▸ Work instructions
Reproduce, character for character, the lines below from the first through the one with "ob = bpy.data.objects.new(name, data)". Leave pictures out.

▸ Stored data

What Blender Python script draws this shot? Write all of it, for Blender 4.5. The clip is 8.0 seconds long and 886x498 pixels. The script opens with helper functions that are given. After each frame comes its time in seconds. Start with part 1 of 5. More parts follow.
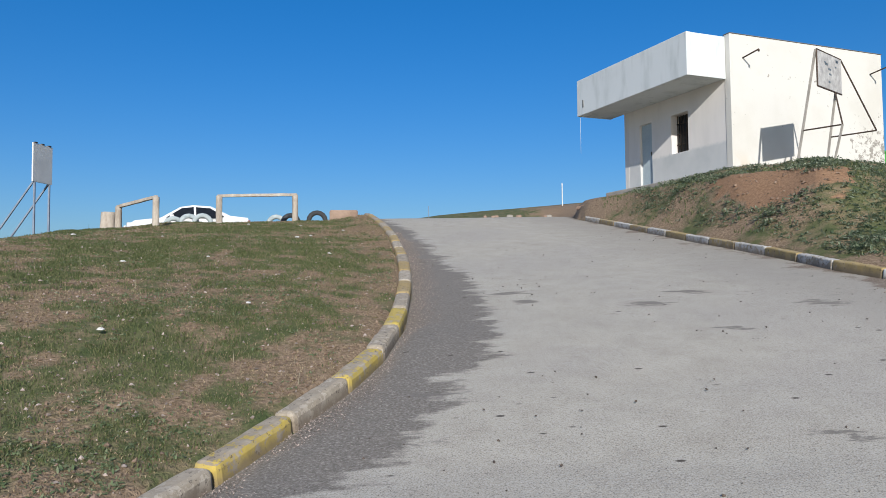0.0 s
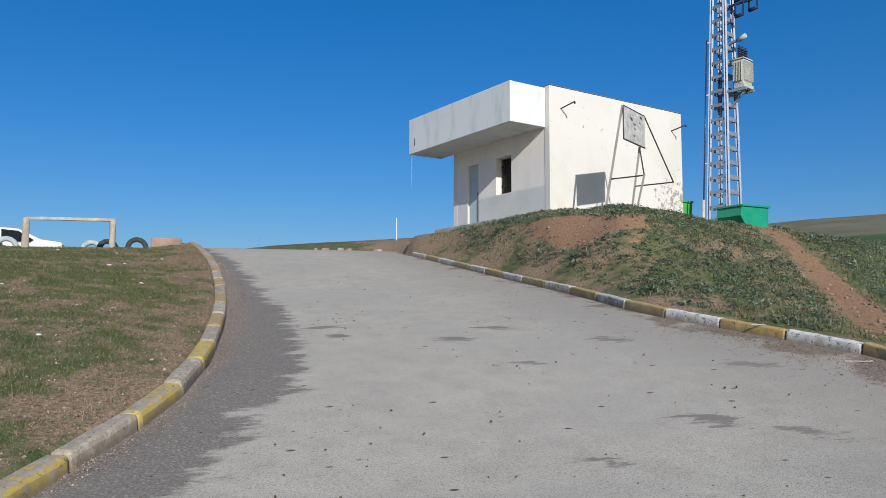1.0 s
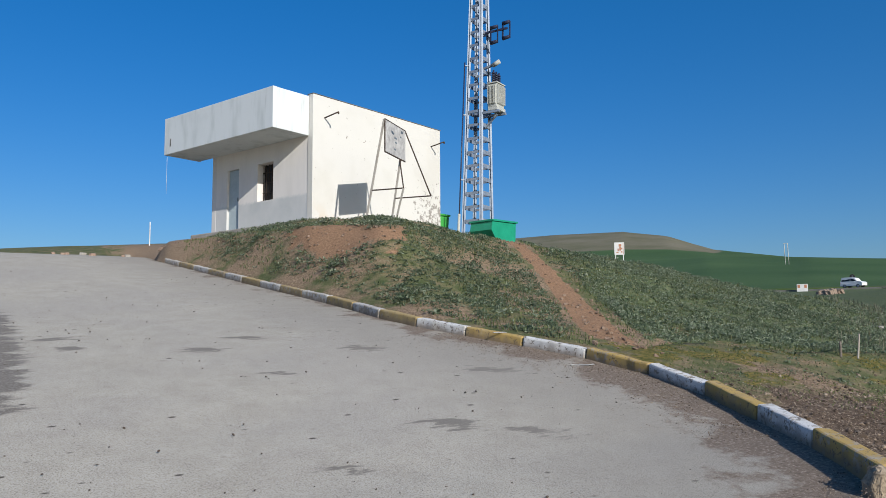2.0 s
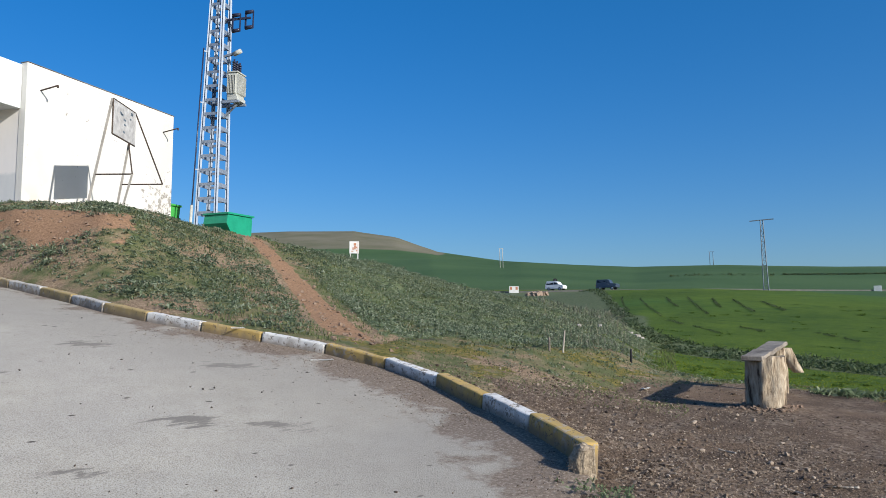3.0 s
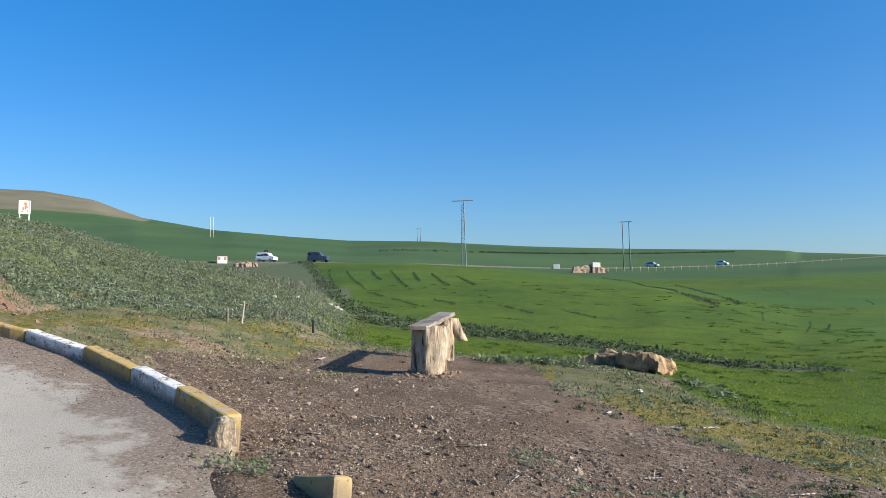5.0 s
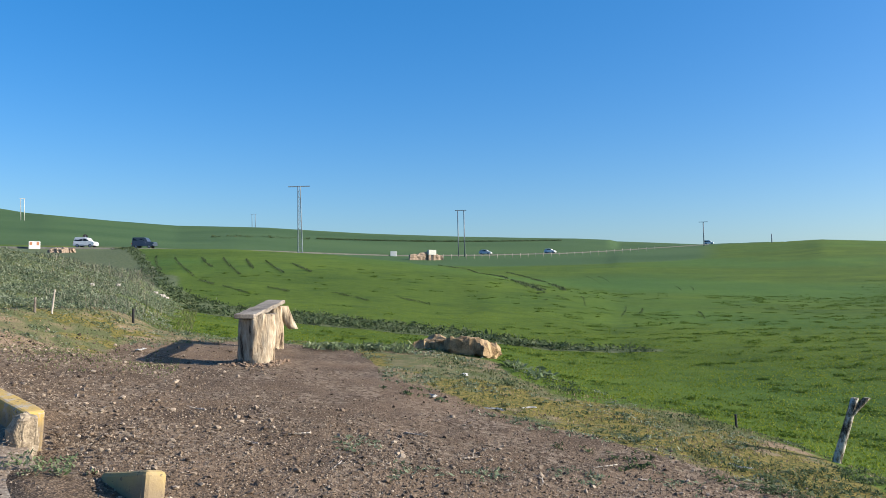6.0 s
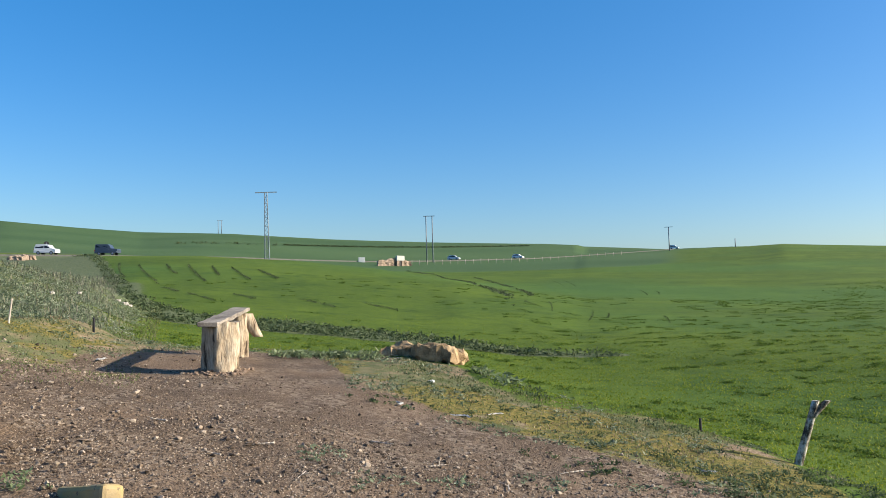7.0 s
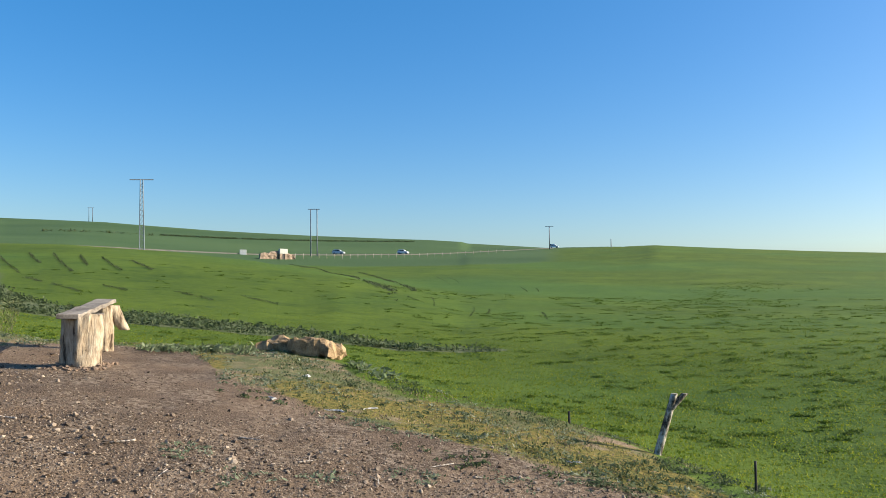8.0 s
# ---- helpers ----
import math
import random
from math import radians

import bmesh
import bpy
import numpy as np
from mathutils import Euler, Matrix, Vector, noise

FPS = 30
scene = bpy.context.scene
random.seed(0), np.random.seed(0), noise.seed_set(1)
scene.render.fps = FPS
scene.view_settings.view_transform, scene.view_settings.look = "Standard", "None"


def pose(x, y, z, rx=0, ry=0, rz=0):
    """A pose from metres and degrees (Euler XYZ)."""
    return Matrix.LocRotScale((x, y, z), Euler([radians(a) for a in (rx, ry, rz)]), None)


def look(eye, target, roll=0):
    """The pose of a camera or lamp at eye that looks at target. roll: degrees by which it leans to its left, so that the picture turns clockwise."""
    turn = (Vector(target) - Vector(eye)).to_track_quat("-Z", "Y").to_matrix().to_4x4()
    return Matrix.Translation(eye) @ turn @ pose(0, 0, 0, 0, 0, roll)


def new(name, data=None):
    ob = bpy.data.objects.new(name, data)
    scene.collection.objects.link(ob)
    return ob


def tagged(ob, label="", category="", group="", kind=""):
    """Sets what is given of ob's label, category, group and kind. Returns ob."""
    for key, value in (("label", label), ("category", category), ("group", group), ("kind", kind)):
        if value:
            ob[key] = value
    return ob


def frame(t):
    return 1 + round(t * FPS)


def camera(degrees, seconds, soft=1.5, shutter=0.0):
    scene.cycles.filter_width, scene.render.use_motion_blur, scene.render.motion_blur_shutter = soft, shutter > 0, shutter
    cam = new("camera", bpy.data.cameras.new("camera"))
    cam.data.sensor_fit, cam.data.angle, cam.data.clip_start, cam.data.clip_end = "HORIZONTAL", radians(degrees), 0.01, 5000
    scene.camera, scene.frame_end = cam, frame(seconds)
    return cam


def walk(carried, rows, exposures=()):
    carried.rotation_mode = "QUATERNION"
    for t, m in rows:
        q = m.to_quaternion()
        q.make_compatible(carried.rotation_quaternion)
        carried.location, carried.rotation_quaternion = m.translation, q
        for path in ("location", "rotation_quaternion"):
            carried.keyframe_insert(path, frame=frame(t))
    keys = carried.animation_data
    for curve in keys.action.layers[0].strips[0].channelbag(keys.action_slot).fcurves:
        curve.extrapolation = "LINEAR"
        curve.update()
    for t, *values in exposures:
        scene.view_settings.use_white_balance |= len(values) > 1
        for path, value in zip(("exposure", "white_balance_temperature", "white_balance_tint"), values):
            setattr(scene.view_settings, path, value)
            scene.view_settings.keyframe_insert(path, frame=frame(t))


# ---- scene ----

▸ Reply
What Blender Python script draws this shot? Write all of it, for Blender 4.5. The clip is 8.0 seconds long and 886x498 pixels. The script opens with helper functions that are given. After each frame comes its time in seconds. Start with part 1 of 5. More parts follow.
0.0 s
1.0 s
2.0 s
3.0 s
5.0 s
6.0 s
7.0 s
8.0 s
# ---- helpers ----
import math
import random
from math import radians

import bmesh
import bpy
import numpy as np
from mathutils import Euler, Matrix, Vector, noise

FPS = 30
scene = bpy.context.scene
random.seed(0), np.random.seed(0), noise.seed_set(1)
scene.render.fps = FPS
scene.view_settings.view_transform, scene.view_settings.look = "Standard", "None"


def pose(x, y, z, rx=0, ry=0, rz=0):
    """A pose from metres and degrees (Euler XYZ)."""
    return Matrix.LocRotScale((x, y, z), Euler([radians(a) for a in (rx, ry, rz)]), None)


def look(eye, target, roll=0):
    """The pose of a camera or lamp at eye that looks at target. roll: degrees by which it leans to its left, so that the picture turns clockwise."""
    turn = (Vector(target) - Vector(eye)).to_track_quat("-Z", "Y").to_matrix().to_4x4()
    return Matrix.Translation(eye) @ turn @ pose(0, 0, 0, 0, 0, roll)


def new(name, data=None):
    ob = bpy.data.objects.new(name, data)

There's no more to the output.